→ **Aim**:
The entries below contain a line with "# ---- helpers" and a line with "scene.render.fps = FPS". Retype exactly everything from the first down to the second, both included, and nothing else.

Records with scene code
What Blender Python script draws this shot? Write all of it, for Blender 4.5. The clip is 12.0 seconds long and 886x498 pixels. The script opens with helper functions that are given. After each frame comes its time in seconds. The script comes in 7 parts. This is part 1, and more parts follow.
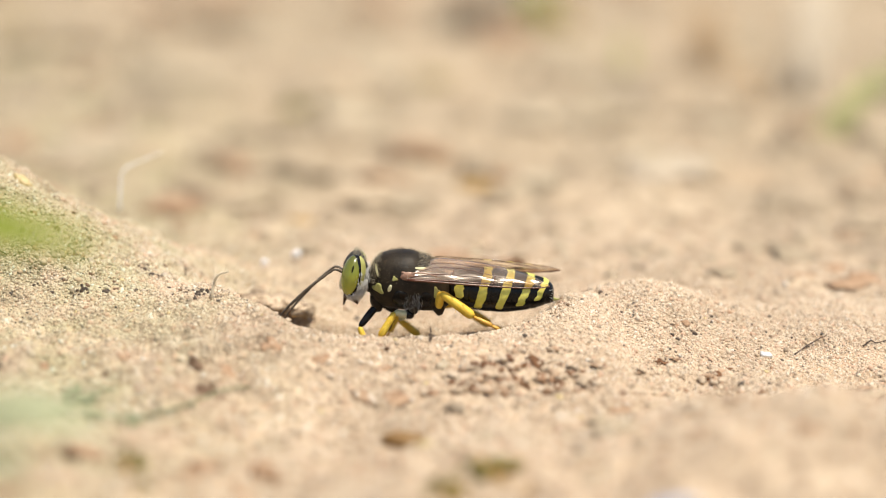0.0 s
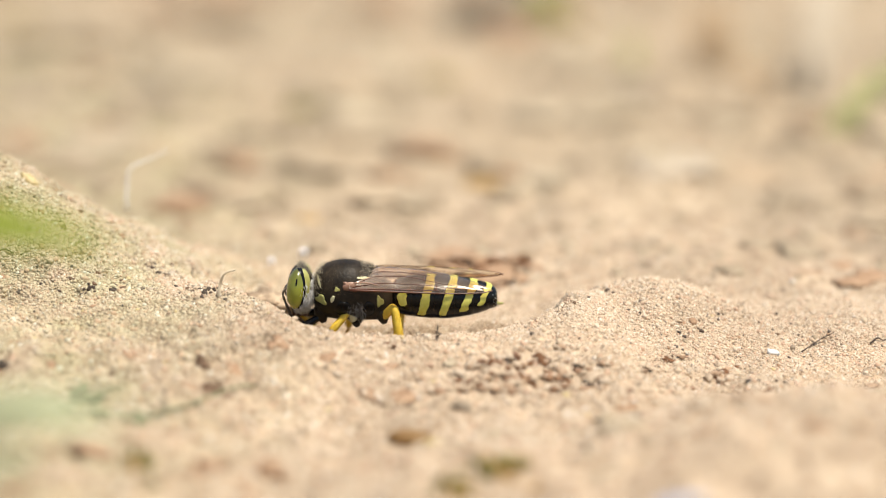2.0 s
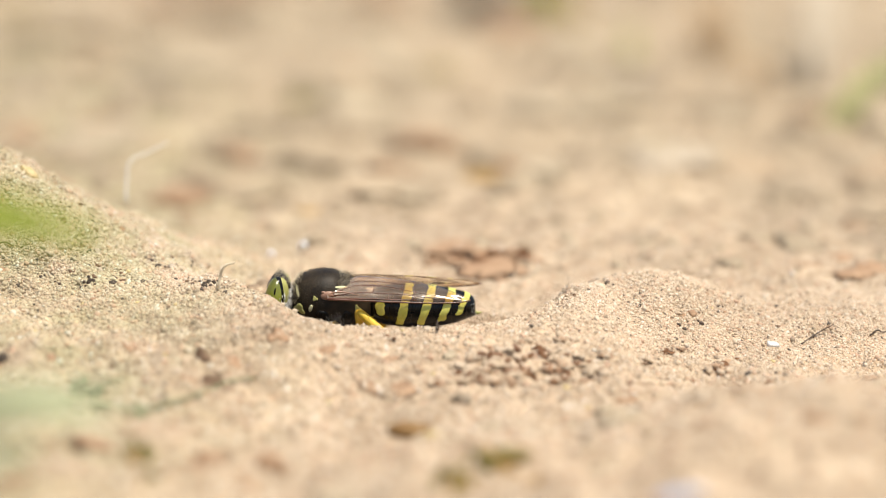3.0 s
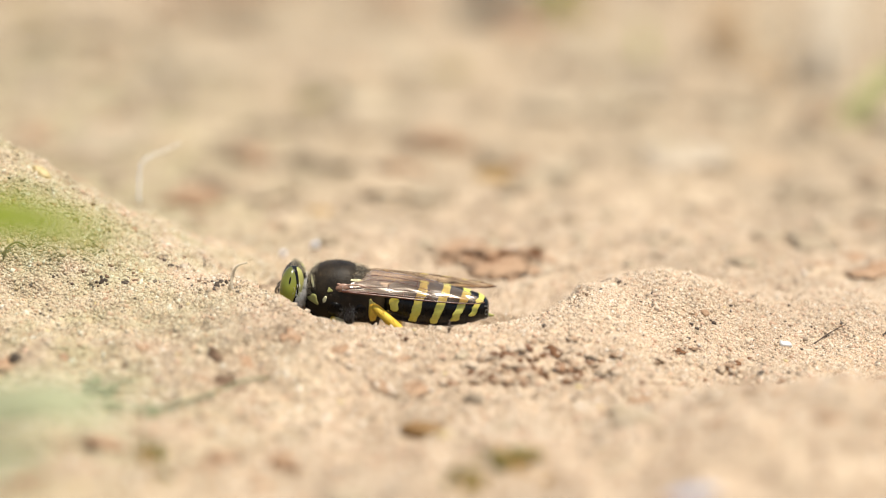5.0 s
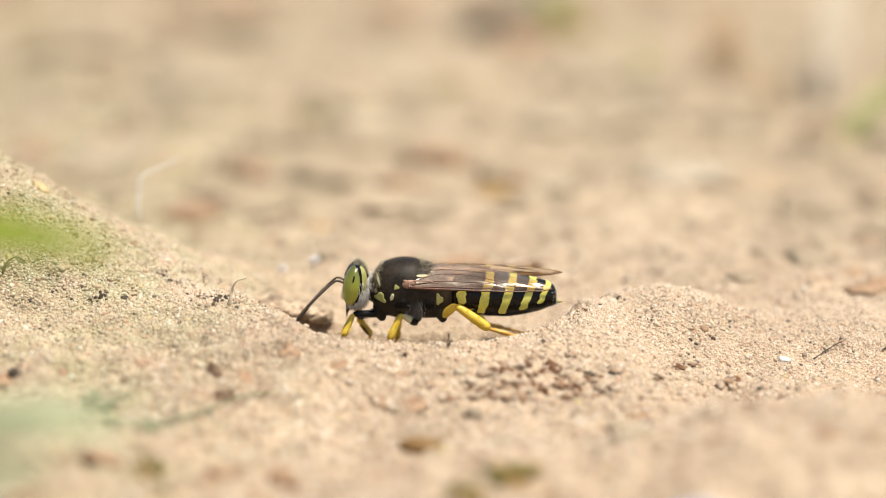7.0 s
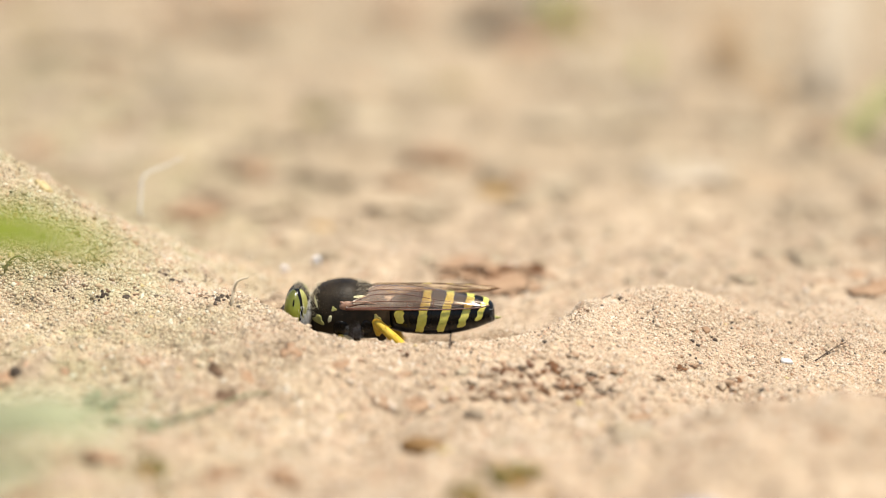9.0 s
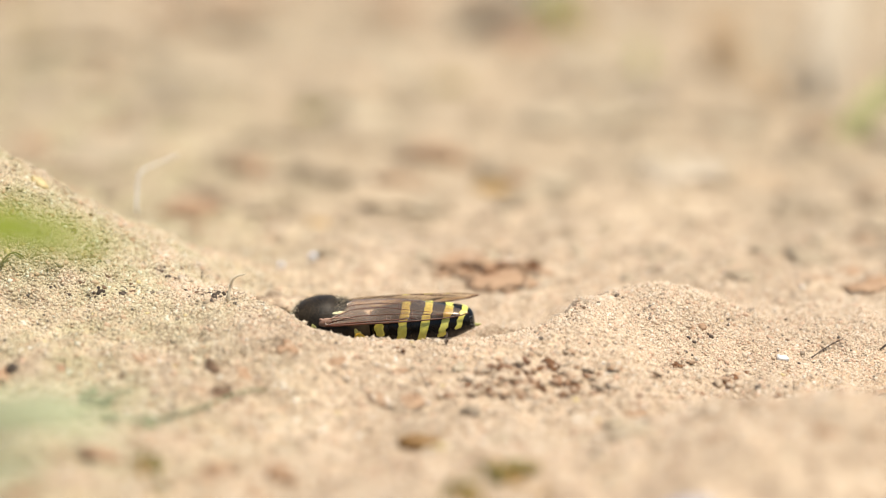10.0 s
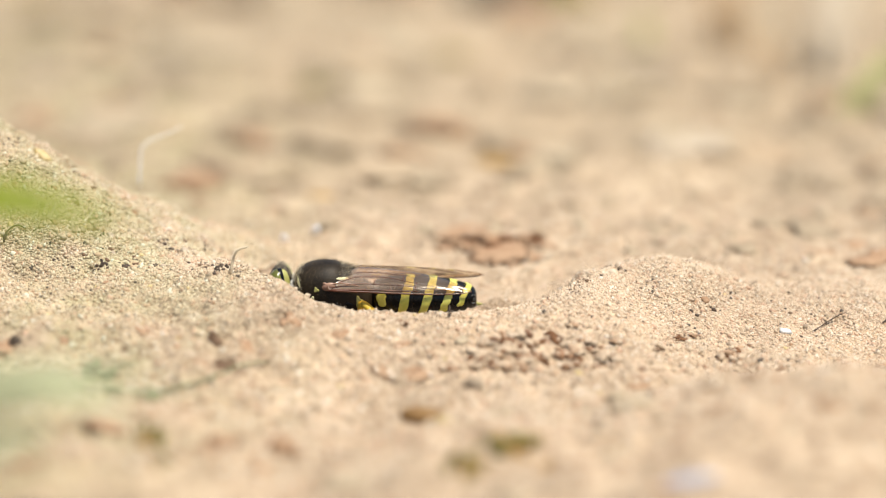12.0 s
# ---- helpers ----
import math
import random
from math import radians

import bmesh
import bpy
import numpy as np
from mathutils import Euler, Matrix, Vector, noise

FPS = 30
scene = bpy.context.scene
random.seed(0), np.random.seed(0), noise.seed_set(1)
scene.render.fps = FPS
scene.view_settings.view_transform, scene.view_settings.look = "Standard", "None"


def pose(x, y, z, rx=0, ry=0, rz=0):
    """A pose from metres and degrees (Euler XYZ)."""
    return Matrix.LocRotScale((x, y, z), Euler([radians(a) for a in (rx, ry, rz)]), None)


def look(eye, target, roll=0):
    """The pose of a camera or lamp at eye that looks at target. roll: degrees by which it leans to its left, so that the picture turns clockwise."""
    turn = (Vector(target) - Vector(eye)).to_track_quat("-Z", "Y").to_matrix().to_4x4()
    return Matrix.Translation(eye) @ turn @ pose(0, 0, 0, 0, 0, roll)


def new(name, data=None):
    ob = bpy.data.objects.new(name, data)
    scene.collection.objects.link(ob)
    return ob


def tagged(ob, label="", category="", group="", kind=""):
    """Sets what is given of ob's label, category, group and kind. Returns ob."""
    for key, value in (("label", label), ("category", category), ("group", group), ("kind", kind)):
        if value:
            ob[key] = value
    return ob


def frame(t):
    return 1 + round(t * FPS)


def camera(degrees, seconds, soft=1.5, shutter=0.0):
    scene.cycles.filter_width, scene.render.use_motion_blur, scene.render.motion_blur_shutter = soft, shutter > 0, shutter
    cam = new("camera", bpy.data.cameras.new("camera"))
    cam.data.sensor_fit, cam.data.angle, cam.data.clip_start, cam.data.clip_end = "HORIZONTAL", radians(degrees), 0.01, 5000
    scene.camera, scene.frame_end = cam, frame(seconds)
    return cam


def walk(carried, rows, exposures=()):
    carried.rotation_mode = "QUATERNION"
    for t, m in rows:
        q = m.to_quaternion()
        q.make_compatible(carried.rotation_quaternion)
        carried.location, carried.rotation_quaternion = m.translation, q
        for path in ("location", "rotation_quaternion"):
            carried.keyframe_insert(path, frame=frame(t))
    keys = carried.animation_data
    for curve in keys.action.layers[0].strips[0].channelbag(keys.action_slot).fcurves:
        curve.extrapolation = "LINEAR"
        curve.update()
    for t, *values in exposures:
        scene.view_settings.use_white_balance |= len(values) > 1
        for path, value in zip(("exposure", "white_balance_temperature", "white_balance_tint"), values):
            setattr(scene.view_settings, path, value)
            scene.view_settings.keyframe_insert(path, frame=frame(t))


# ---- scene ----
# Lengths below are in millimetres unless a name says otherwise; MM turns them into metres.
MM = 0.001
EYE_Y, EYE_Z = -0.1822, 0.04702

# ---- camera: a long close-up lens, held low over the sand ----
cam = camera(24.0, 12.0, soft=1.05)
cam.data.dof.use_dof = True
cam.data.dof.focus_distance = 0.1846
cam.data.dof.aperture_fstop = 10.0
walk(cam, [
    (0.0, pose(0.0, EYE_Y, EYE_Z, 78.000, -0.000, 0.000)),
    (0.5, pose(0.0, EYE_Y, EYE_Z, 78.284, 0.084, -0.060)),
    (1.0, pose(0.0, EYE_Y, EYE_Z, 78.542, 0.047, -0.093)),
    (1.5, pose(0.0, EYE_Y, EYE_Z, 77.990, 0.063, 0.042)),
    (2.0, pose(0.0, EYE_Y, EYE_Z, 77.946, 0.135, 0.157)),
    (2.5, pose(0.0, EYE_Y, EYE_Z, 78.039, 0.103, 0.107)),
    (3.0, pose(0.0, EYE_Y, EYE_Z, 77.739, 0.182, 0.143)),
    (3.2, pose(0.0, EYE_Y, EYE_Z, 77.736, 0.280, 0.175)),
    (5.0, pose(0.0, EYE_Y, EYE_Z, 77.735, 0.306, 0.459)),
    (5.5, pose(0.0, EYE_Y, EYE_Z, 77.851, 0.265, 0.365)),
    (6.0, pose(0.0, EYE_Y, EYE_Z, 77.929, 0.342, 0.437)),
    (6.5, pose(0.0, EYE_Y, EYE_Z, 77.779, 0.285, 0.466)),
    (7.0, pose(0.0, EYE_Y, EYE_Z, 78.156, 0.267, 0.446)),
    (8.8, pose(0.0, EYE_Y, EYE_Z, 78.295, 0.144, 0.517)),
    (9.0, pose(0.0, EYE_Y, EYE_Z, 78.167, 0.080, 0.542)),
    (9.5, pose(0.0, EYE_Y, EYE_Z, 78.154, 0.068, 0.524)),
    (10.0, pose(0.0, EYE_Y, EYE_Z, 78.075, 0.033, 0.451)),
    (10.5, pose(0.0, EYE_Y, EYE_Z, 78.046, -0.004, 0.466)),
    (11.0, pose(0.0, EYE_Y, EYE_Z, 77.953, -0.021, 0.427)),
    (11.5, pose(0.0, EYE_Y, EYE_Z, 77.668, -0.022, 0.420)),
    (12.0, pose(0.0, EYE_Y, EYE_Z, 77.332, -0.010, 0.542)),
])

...

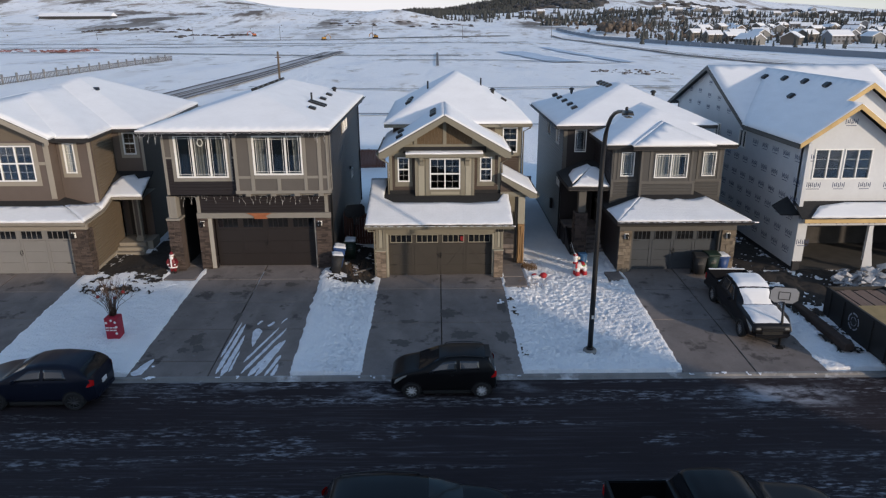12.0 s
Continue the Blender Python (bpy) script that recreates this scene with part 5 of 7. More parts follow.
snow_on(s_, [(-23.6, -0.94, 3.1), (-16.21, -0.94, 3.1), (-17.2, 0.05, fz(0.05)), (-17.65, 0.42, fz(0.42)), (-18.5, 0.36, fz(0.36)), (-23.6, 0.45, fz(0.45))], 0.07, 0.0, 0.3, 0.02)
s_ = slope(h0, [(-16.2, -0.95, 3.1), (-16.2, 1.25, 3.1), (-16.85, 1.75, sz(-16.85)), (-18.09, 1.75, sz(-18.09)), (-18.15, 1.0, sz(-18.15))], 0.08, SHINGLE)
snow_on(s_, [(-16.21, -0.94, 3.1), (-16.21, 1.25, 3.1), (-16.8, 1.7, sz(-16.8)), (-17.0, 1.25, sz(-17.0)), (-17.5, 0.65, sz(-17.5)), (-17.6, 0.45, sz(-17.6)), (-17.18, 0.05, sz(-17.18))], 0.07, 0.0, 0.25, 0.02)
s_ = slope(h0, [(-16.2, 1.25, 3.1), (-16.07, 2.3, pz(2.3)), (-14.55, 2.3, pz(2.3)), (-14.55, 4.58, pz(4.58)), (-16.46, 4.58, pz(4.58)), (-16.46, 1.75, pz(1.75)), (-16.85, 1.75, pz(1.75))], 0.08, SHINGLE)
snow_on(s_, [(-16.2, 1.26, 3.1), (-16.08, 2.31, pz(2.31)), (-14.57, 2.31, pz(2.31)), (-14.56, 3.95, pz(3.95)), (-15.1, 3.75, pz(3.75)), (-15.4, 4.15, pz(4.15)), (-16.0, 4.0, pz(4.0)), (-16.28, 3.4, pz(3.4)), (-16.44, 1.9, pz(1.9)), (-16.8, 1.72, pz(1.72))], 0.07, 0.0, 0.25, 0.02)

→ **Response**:
# ---- helpers ----
import math
import random
from math import radians

import bmesh
import bpy
import numpy as np
from mathutils import Euler, Matrix, Vector, noise

FPS = 30
scene = bpy.context.scene
random.seed(0), np.random.seed(0), noise.seed_set(1)
scene.render.fps = FPS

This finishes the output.